Directive> Give the material once more, word for word, without any images.

Given data>

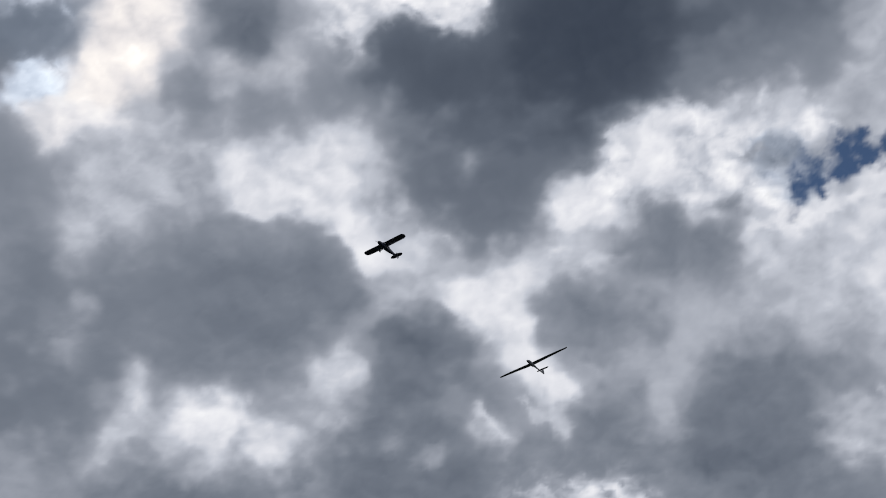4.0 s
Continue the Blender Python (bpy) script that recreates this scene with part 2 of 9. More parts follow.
cloud("torn_cloud", "brilliant white window in the grey deck with torn edges",
      mass(0.81, 0.87, 0, -11.2, 71.5, -9.9, 70.5, -8.1, 69.8, -5.5, 69.9, -3.7, 70.6, -3.0, 71.4, -3.2, 72.6, -4.5, 72.7, -5.8, 72.2, -7.9, 72.4, -9.9, 72.2),
      mass(0.94, 0.55, 0, -7.46, 71.98, -6.04, 71.47, -3.98, 71.34, -3.25, 72.17, -3.97, 72.68, -5.53, 72.27, -6.82, 72.29),
      mass(0.91, 0.55, 0, -9.85, 70.39, -7.80, 70.05, -7.31, 70.86, -9.11, 70.98),
      mass(0.87, 0.60, 0, -5.51, 70.16, -3.98, 70.79, -3.98, 71.28, -5.78, 71.23, -6.28, 70.72),
      mass(0.88, 0.70, 0, -9.41, 72.28, -7.86, 72.58, -8.01, 73.35, -8.79, 73.46, -9.30, 72.88),
      mass(0.85, 0.35, 0, -1.30, 72.75, -0.83, 72.07, -0.33, 71.73, -0.31, 72.39, -0.99, 72.79),
      puff(0.81, 0.29, 0, 0.91, 72.03, 0.31, 0.31, -2),
      streak(0.50, 0.11, 0, 0.08, -5.82, 70.30, -5.39, 70.40, -5.11, 70.57),
      puff(0.64, 0.10, 0, -7.27, 71.35, 0.10, 0.19, 11))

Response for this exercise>
4.0 s
Continue the Blender Python (bpy) script that recreates this scene with part 2 of 9. More parts follow.
cloud("torn_cloud", "brilliant white window in the grey deck with torn edges",
      mass(0.81, 0.87, 0, -11.2, 71.5, -9.9, 70.5, -8.1, 69.8, -5.5, 69.9, -3.7, 70.6, -3.0, 71.4, -3.2, 72.6, -4.5, 72.7, -5.8, 72.2, -7.9, 72.4, -9.9, 72.2),
      mass(0.94, 0.55, 0, -7.46, 71.98, -6.04, 71.47, -3.98, 71.34, -3.25, 72.17, -3.97, 72.68, -5.53, 72.27, -6.82, 72.29),
      mass(0.91, 0.55, 0, -9.85, 70.39, -7.80, 70.05, -7.31, 70.86, -9.11, 70.98),
      mass(0.87, 0.60, 0, -5.51, 70.16, -3.98, 70.79, -3.98, 71.28, -5.78, 71.23, -6.28, 70.72),
      mass(0.88, 0.70, 0, -9.41, 72.28, -7.86, 72.58, -8.01, 73.35, -8.79, 73.46, -9.30, 72.88),
      mass(0.85, 0.35, 0, -1.30, 72.75, -0.83, 72.07, -0.33, 71.73, -0.31, 72.39, -0.99, 72.79),
      puff(0.81, 0.29, 0, 0.91, 72.03, 0.31, 0.31, -2),
      streak(0.50, 0.11, 0, 0.08, -5.82, 70.30, -5.39, 70.40, -5.11, 70.57),
      puff(0.64, 0.10, 0, -7.27, 71.35, 0.10, 0.19, 11))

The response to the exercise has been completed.